«Воистину так!» — думал Святослав, и что-то щемящее, болезненно острое почти физически ощущаемо обжигало грудь, и было трудно обрести себя после жестокой щемоты и снова сделаться тем, кем хотели бы видеть своего князя отроки и молодые гриди, волей управительницы Ольги оказавшиеся ныне рядом с ним на суровой неласковой земле Ладожья, изодранного на куски многочисленными рукавами рек и речек и томно посверкивающими озерами.
Конюшенного звали Радогостем, и было это имя как бы противно истинной сути этого человека, но только в те поры, когда он не брал в руки гусли и не выплескивал из груди грустную, а вместе радостную песнь, чудными, едва ли не райскими звуками оттесняющими хладность жизни, а пуще того ласкающими ослабевшее в тягостных бореньях человеческое сердце.

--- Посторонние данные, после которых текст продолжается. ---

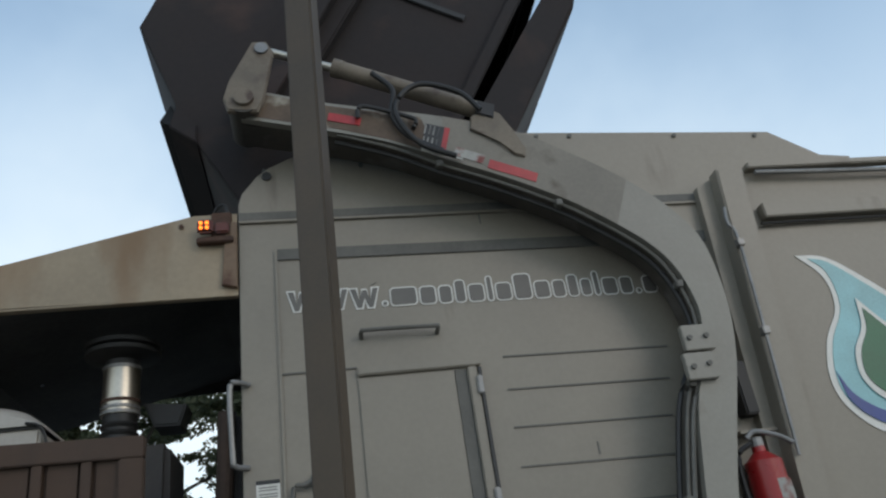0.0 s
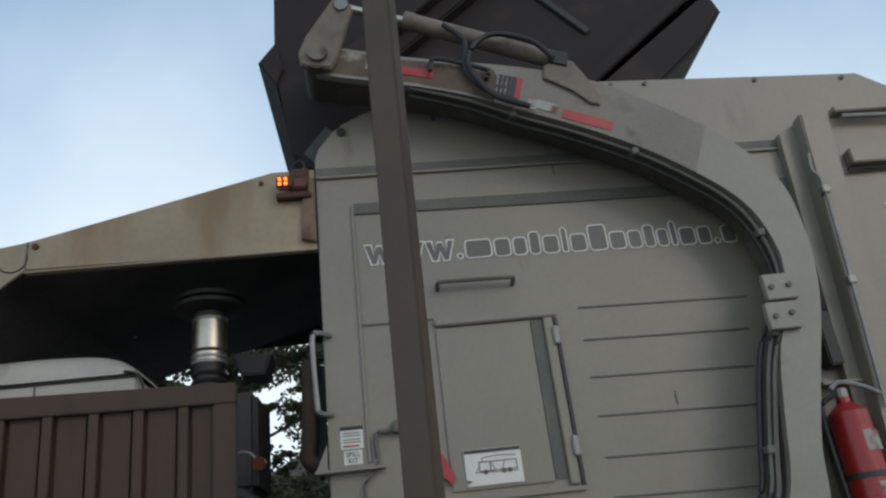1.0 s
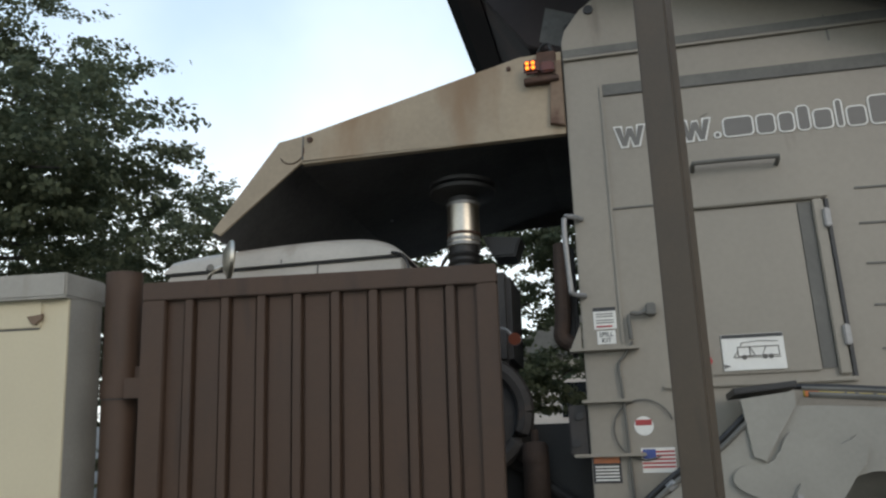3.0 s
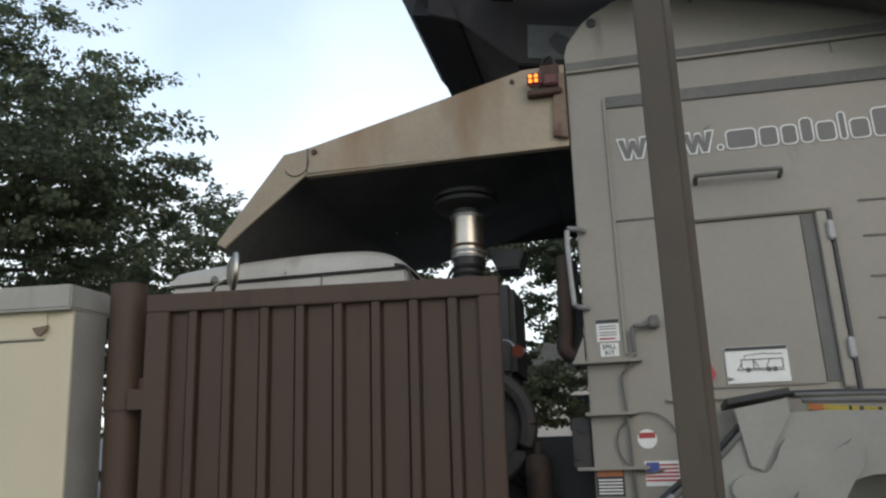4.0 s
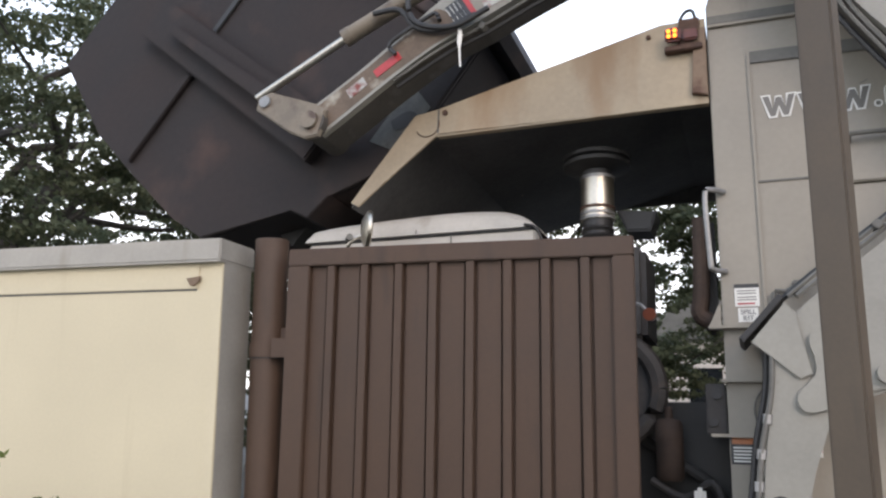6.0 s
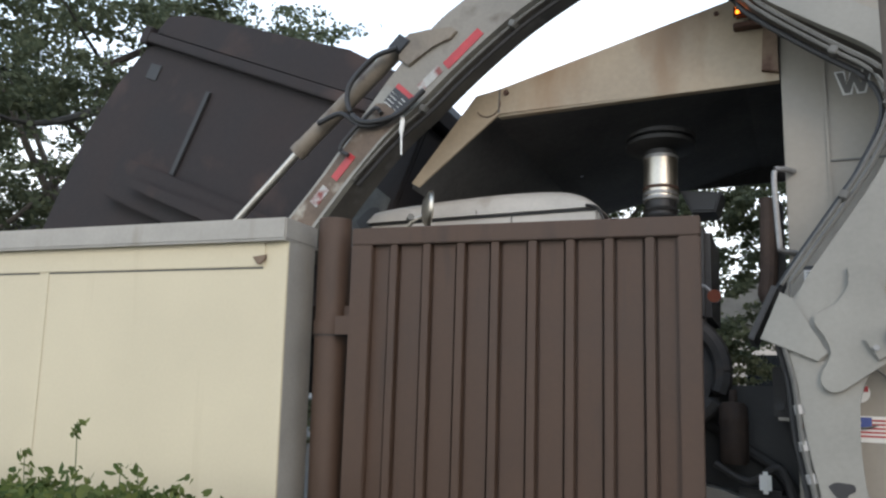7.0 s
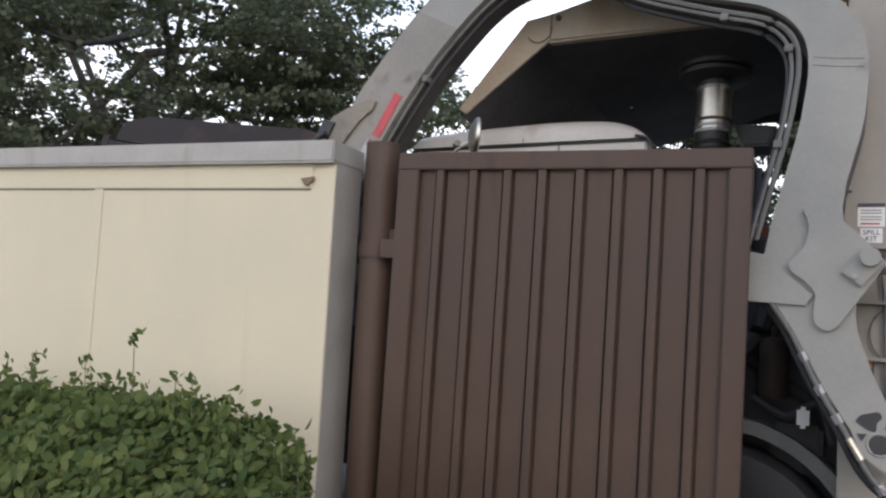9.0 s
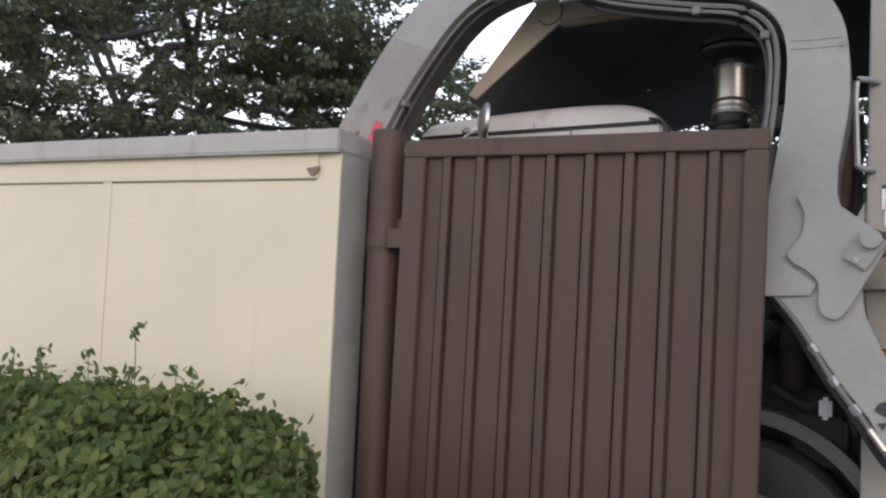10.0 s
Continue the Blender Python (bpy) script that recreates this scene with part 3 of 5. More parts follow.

В эти поры тем, кто оказывался возле сказителя, мнилось, что Радогость одно только и знает: возносить в небесные дали песнь свою, и возносить так высоко, чтобы от нее исходила благодать на все росские земли, хотя бы и нестойкая, способная в любое мгновение растаять. Но то и ладно, что этого еще не случалось, а если даже случится, то не скоро…
Радогость со вниманием наблюдал за тем, как Найден, так по прошествии времени стали звать мальчонку, оглаживал маленькой жесткой ладонью вороного жеребенка, запустив руку в свалявшуюся гривку и что-то бормотал невесть на каком наречье, но, должно быть, на том, о котором ныне и сам запамятовал, а только нечто допрежь его прихода на Русь, вроде бы удавленное, когда кажется, что уже и не сыщешь ничего в душе, вдруг да и давало о себе знать, и чаще нечаянно, ничем со стороны не подталкиваемо.
Святослав, подойдя поближе к Радогостю, прислушался к бормотанию Найдена и вдруг понял, откуда этот вьюноша?.. Ну, конечно же, с Вольного Поля, должно быть, проживал в поселье бродников, с малолетства обученных держаться в седле; не в один день сыщешь сходного с ними повадками и умелостью в верховой езде.
— Вот значит как! — сказал Святослав, улыбаясь, и украдливо, так что Радогость даже не заметил, что князь побывал ныне на конюшенном подворье, отошел от него.
2
Писал иудейский царь Иосиф восточному владыке Хасдаи Ибн-Шафруту: «Я живу на островах в дельте могучей реки, прозываемой в нижнем ее течении Итилем, а в верхнем — на славянский лад Воложей, и не пускаю воинственных россов. Не будь меня, они давно покорили бы всю страну исмаильтян. Племена россов сильны и многочисленны, и всяк вьюноша, взросший в сих племенах, не расстается с мечом даже и в те поры, когда тот непотребен ему…»
Песах, ныне редко выходящий из дворцовых покоев, со вниманием вглядывался в чуть затененные от времени, как бы даже что-то утратившие от прежнего звучания, письмена, а думал не об этом, не о том, что написано на тускло-синих пергаментных листах, а о времени, которого у него, по всему, оставалось мало: земное время подвигает лишь к перемене формы, а ему, царственному, возвеличенному не только иудеями, но и теми народами и народцами, что подпали под его власть, не хотелось бы отказываться от прежней формы, но ощущать бессмертие в душе, холодной и суровой, достойной возвышения среди Богом избранных. «Что я есть, — думал Песах, — Как не земной посох в руках Господа?..» Мысль сама по себе мало о чем говорила ему, тем не менее влекла его, дерзкого в суждениях, невесть к какому порогу, но только не к тому, что доступен живущему на земле обычной человеческой жизнью. Она как бы отстраняла его от остального мира, возвышала над ним. Это было приятно Песаху. Представлялась возможность видеть себя в ряду с другими, пускай и отмеченными Знаком небесного благословения, но стоящим выше их, одинаково с ним поднявшимися от земли и сумевшими воспарить над нею и повести за собой, подобно Вседержителю истинной Веры солнцеликому Моисею, тысячи неразумных своих соплеменников.